Aim of the task
Copy from the first line below down to and including the line with "white plastic strip". Skip the pictures.

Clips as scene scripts
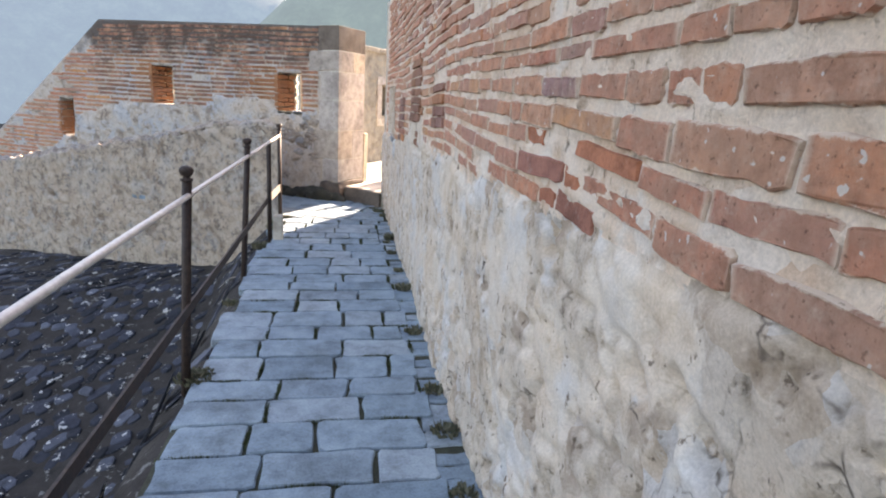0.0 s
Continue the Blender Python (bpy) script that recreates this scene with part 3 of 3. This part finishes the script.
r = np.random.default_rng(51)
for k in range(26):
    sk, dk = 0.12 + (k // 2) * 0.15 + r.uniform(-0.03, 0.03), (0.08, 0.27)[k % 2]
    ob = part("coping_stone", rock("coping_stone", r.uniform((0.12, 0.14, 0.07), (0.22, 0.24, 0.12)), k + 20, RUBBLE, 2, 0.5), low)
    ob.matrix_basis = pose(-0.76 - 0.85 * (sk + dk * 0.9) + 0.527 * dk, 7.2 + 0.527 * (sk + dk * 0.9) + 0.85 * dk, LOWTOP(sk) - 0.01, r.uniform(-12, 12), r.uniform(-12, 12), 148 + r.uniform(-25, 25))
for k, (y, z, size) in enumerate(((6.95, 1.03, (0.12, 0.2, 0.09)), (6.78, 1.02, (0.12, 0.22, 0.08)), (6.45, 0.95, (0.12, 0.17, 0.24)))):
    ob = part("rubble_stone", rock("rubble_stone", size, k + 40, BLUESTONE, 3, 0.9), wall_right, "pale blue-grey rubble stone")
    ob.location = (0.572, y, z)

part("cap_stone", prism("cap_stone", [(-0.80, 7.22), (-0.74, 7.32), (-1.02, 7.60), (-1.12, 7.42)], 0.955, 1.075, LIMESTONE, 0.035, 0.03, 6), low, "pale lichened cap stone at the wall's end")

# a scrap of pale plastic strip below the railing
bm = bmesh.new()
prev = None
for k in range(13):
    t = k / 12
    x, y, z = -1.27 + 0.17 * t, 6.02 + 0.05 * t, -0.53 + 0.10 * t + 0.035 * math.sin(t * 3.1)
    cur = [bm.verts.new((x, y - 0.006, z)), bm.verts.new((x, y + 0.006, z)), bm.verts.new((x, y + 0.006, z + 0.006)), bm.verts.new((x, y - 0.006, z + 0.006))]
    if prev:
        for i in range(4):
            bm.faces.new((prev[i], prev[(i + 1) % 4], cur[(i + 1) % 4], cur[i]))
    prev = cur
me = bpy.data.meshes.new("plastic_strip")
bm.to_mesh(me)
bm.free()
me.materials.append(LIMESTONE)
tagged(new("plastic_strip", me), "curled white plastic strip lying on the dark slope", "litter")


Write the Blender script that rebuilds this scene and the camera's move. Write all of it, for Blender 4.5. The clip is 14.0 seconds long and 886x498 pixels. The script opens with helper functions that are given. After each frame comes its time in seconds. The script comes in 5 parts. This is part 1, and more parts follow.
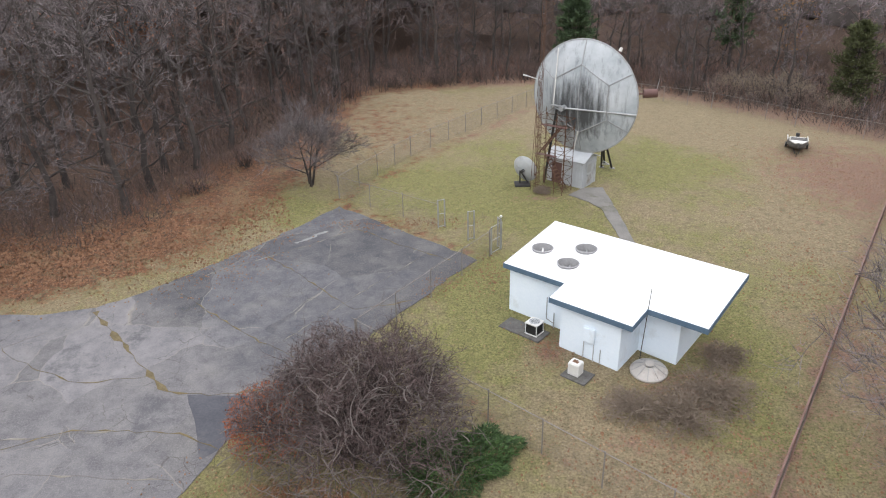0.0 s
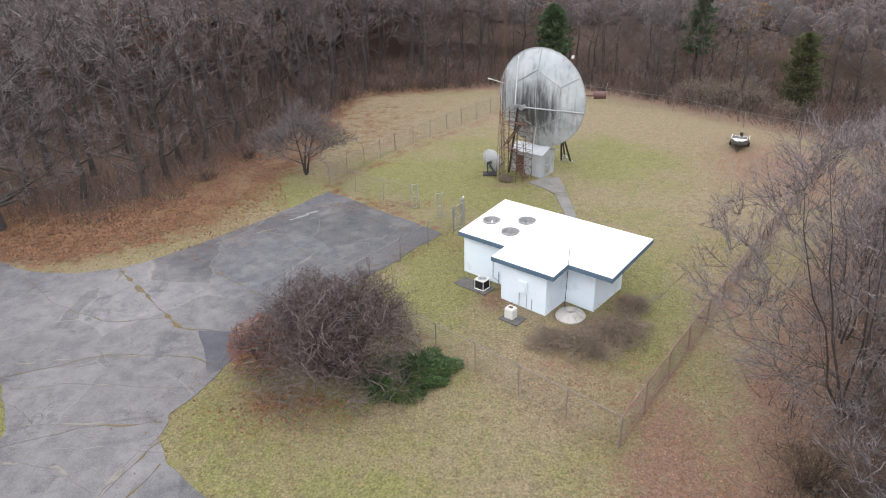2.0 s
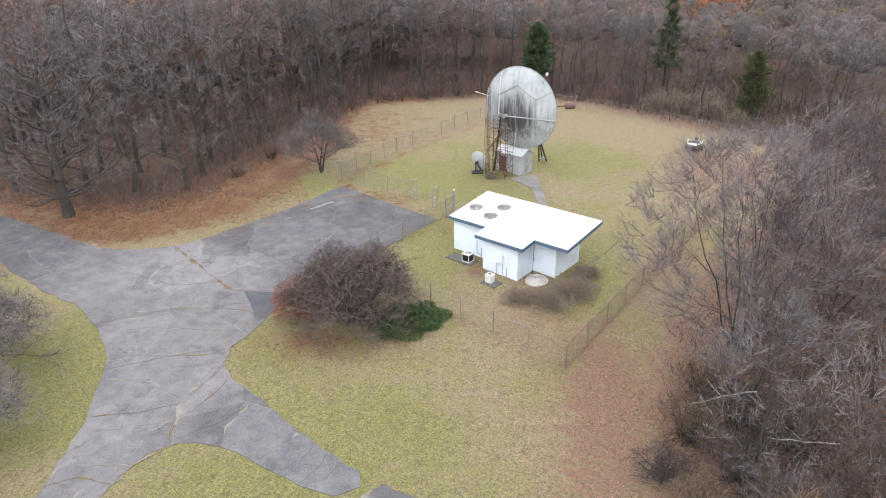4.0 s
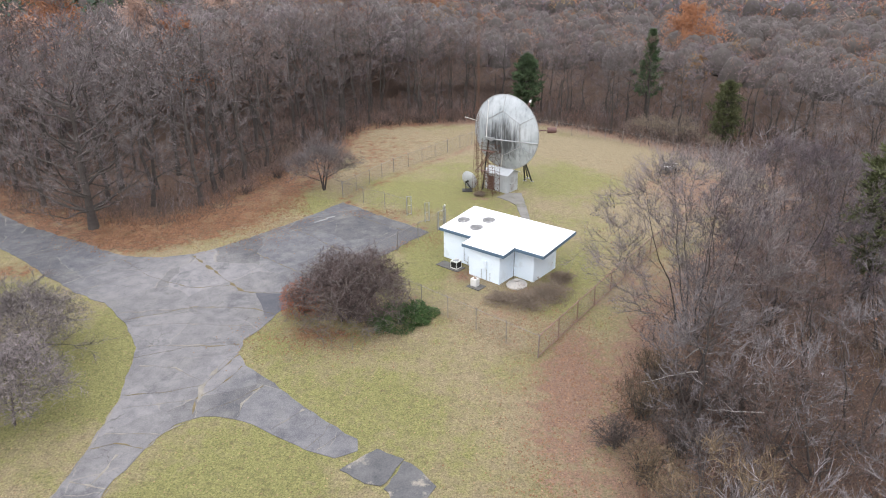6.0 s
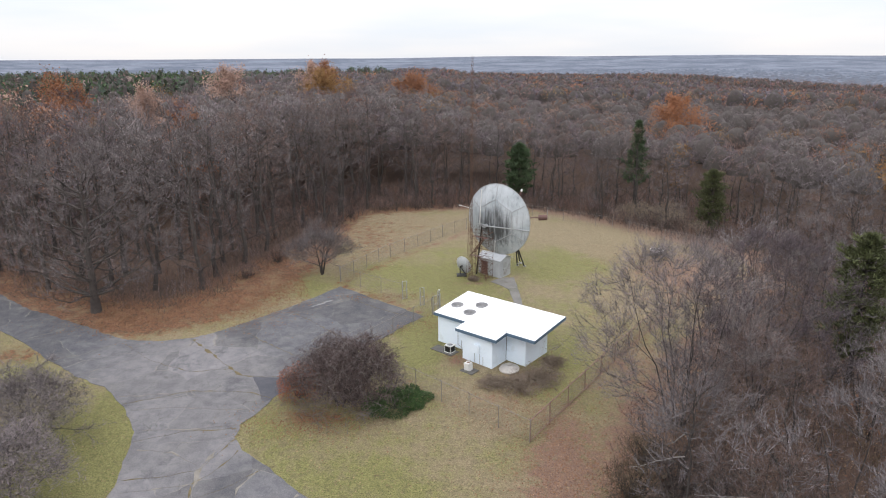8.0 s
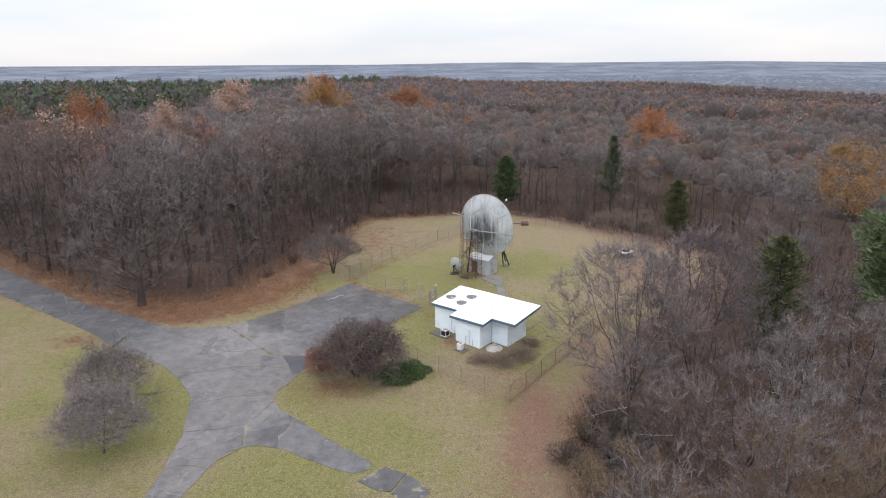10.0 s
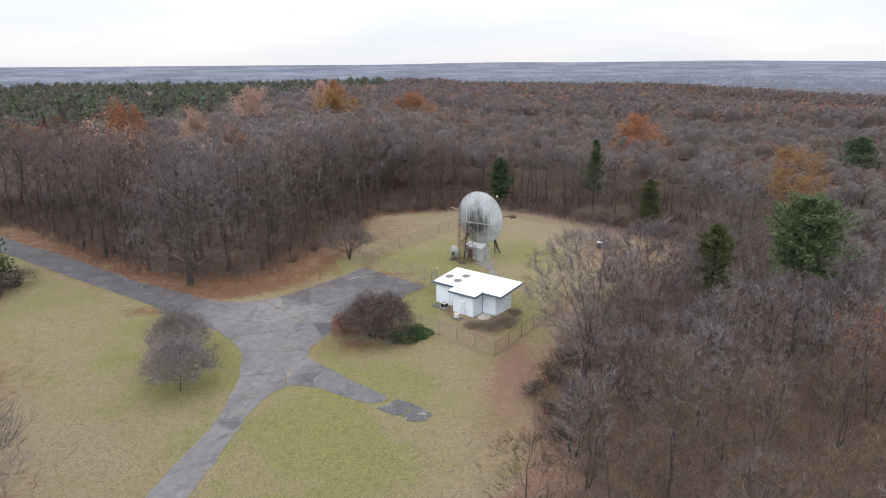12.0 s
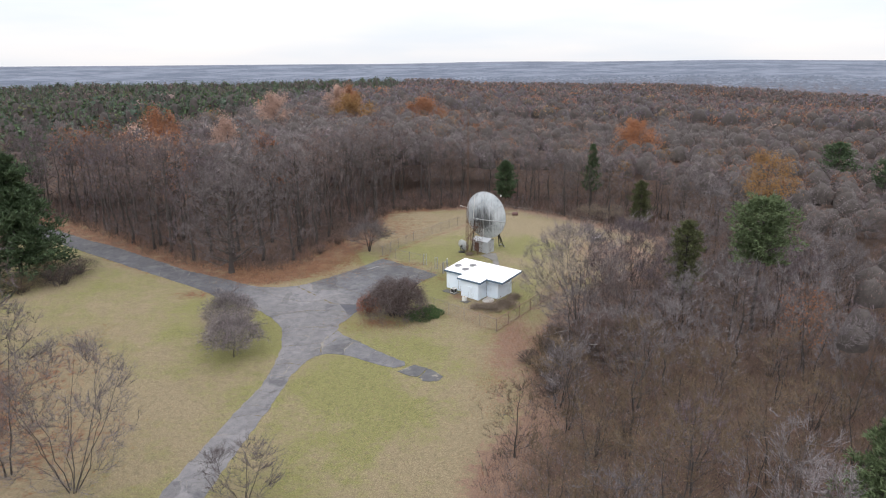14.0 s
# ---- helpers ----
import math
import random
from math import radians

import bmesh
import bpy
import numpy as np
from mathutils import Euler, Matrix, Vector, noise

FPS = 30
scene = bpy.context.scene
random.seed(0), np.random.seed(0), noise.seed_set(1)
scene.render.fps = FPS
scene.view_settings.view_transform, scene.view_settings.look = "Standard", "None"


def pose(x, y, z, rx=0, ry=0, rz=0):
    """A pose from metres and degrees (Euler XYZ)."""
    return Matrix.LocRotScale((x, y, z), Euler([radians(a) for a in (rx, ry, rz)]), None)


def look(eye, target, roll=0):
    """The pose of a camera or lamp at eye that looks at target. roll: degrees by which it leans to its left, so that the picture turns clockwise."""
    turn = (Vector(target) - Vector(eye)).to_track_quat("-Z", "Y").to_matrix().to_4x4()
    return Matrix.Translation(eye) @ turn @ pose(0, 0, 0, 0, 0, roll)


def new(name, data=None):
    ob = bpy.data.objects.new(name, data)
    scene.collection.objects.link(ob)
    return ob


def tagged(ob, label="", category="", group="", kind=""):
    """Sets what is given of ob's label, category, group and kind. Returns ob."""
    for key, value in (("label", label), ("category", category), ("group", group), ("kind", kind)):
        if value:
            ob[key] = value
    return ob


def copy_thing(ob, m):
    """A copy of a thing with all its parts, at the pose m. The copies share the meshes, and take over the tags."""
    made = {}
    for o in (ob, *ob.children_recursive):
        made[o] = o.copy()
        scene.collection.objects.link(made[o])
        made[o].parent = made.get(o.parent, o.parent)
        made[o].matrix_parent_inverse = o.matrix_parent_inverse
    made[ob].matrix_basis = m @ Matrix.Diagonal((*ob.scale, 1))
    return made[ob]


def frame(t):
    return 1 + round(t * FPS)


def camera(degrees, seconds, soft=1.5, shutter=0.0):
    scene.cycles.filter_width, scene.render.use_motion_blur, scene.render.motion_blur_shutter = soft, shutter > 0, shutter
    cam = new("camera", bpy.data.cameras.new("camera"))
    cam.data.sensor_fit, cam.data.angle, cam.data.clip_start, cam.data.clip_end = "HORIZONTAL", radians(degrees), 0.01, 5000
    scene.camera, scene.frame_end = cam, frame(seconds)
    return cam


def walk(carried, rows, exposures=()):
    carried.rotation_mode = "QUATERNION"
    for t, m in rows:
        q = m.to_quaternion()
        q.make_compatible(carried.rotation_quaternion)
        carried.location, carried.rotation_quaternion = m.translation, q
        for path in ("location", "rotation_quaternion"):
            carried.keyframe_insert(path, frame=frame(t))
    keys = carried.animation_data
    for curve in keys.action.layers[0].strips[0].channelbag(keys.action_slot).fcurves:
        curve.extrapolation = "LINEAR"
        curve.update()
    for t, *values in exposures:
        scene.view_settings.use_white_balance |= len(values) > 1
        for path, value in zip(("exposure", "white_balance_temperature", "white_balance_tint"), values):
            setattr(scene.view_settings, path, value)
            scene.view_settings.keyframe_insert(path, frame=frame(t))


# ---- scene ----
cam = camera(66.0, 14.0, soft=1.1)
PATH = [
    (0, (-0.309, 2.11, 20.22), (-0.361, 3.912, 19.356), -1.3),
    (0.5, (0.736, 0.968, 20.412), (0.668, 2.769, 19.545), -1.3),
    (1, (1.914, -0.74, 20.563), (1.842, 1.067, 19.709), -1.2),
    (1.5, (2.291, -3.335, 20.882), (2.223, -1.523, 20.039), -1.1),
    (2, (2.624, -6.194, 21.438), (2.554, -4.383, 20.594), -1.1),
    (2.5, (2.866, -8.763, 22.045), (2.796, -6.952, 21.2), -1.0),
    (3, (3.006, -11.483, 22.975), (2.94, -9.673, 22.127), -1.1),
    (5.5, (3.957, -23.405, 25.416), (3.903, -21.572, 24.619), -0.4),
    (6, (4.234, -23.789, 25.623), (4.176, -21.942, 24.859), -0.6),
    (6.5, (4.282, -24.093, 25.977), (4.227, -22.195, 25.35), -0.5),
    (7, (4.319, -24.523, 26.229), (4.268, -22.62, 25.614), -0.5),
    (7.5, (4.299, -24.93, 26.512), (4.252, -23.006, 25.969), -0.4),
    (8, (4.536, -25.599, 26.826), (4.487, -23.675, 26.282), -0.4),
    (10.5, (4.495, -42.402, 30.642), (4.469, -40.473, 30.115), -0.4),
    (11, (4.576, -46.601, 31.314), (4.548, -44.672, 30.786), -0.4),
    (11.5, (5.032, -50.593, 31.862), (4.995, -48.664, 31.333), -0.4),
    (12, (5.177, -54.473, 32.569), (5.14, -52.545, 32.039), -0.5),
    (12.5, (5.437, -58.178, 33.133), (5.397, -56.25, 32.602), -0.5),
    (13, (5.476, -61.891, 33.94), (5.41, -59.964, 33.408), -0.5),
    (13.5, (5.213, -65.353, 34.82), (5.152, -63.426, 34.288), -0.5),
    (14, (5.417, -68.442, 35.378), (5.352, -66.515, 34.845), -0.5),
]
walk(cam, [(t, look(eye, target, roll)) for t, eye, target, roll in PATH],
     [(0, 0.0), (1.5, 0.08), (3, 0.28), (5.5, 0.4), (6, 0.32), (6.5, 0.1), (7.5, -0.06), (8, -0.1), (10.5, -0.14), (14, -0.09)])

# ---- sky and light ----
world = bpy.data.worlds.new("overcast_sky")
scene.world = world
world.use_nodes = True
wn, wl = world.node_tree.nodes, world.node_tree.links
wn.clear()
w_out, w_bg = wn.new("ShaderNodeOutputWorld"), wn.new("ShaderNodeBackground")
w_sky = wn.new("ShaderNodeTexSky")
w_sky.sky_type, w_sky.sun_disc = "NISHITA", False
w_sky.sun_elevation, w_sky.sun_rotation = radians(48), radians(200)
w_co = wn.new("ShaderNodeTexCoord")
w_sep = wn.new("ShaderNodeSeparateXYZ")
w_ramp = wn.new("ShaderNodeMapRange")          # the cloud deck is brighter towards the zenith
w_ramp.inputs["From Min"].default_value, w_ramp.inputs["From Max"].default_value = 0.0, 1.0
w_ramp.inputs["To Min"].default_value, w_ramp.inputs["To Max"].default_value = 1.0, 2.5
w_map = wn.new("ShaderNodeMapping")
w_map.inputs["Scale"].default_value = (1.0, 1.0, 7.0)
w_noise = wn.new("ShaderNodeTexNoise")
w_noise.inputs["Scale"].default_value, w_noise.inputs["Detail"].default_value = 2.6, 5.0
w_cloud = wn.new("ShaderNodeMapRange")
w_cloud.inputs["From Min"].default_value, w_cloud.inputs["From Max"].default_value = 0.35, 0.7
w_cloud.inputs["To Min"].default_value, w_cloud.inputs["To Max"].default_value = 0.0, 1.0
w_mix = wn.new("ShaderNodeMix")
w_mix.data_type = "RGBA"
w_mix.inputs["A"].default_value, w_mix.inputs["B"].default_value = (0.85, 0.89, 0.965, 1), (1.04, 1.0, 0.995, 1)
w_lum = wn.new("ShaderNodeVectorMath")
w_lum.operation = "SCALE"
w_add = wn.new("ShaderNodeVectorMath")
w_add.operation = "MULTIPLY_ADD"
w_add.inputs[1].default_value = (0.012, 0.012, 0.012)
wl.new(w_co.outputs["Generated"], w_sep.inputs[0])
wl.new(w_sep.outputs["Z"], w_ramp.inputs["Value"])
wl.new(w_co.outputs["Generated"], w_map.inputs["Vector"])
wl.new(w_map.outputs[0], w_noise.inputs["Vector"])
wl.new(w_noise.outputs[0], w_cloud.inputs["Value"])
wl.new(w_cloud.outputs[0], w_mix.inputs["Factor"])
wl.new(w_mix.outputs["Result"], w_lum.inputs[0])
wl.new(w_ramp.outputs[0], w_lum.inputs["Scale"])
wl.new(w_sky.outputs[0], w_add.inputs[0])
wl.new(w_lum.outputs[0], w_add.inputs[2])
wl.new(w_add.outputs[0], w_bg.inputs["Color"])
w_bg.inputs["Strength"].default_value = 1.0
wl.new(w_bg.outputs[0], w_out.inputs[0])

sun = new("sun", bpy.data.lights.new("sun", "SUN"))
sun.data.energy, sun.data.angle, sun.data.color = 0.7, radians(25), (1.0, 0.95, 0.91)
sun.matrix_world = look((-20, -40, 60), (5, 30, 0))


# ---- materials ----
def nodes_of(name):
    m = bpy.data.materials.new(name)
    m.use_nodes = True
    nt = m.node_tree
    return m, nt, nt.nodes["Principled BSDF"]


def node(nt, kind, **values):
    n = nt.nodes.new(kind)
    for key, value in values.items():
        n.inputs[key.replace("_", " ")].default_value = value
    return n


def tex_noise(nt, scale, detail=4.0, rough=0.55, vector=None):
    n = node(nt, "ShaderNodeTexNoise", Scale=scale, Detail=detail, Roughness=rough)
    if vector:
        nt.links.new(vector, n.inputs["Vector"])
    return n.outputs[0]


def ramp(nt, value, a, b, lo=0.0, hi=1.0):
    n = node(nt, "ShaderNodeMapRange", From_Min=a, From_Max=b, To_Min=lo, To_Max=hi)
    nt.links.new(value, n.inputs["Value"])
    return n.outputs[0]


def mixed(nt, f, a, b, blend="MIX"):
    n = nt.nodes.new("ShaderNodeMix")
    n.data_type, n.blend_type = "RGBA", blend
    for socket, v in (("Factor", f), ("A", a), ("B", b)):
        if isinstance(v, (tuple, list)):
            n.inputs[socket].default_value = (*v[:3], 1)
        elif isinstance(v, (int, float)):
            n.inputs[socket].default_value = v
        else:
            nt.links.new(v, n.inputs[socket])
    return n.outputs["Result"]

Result
0.0 s
Continue the Blender Python (bpy) script that recreates this scene with part 3 of 3. This part finishes the script.
r = np.random.default_rng(51)
for k in range(26):
    sk, dk = 0.12 + (k // 2) * 0.15 + r.uniform(-0.03, 0.03), (0.08, 0.27)[k % 2]
    ob = part("coping_stone", rock("coping_stone", r.uniform((0.12, 0.14, 0.07), (0.22, 0.24, 0.12)), k + 20, RUBBLE, 2, 0.5), low)
    ob.matrix_basis = pose(-0.76 - 0.85 * (sk + dk * 0.9) + 0.527 * dk, 7.2 + 0.527 * (sk + dk * 0.9) + 0.85 * dk, LOWTOP(sk) - 0.01, r.uniform(-12, 12), r.uniform(-12, 12), 148 + r.uniform(-25, 25))
for k, (y, z, size) in enumerate(((6.95, 1.03, (0.12, 0.2, 0.09)), (6.78, 1.02, (0.12, 0.22, 0.08)), (6.45, 0.95, (0.12, 0.17, 0.24)))):
    ob = part("rubble_stone", rock("rubble_stone", size, k + 40, BLUESTONE, 3, 0.9), wall_right, "pale blue-grey rubble stone")
    ob.location = (0.572, y, z)

part("cap_stone", prism("cap_stone", [(-0.80, 7.22), (-0.74, 7.32), (-1.02, 7.60), (-1.12, 7.42)], 0.955, 1.075, LIMESTONE, 0.035, 0.03, 6), low, "pale lichened cap stone at the wall's end")

# a scrap of pale plastic strip below the railing
bm = bmesh.new()
prev = None
for k in range(13):
    t = k / 12
    x, y, z = -1.27 + 0.17 * t, 6.02 + 0.05 * t, -0.53 + 0.10 * t + 0.035 * math.sin(t * 3.1)
    cur = [bm.verts.new((x, y - 0.006, z)), bm.verts.new((x, y + 0.006, z)), bm.verts.new((x, y + 0.006, z + 0.006)), bm.verts.new((x, y - 0.006, z + 0.006))]
    if prev:
        for i in range(4):
            bm.faces.new((prev[i], prev[(i + 1) % 4], cur[(i + 1) % 4], cur[i]))
    prev = cur
me = bpy.data.meshes.new("plastic_strip")
bm.to_mesh(me)
bm.free()
me.materials.append(LIMESTONE)
tagged(new("plastic_strip", me), "curled white plastic strip lying on the dark slope", "litter")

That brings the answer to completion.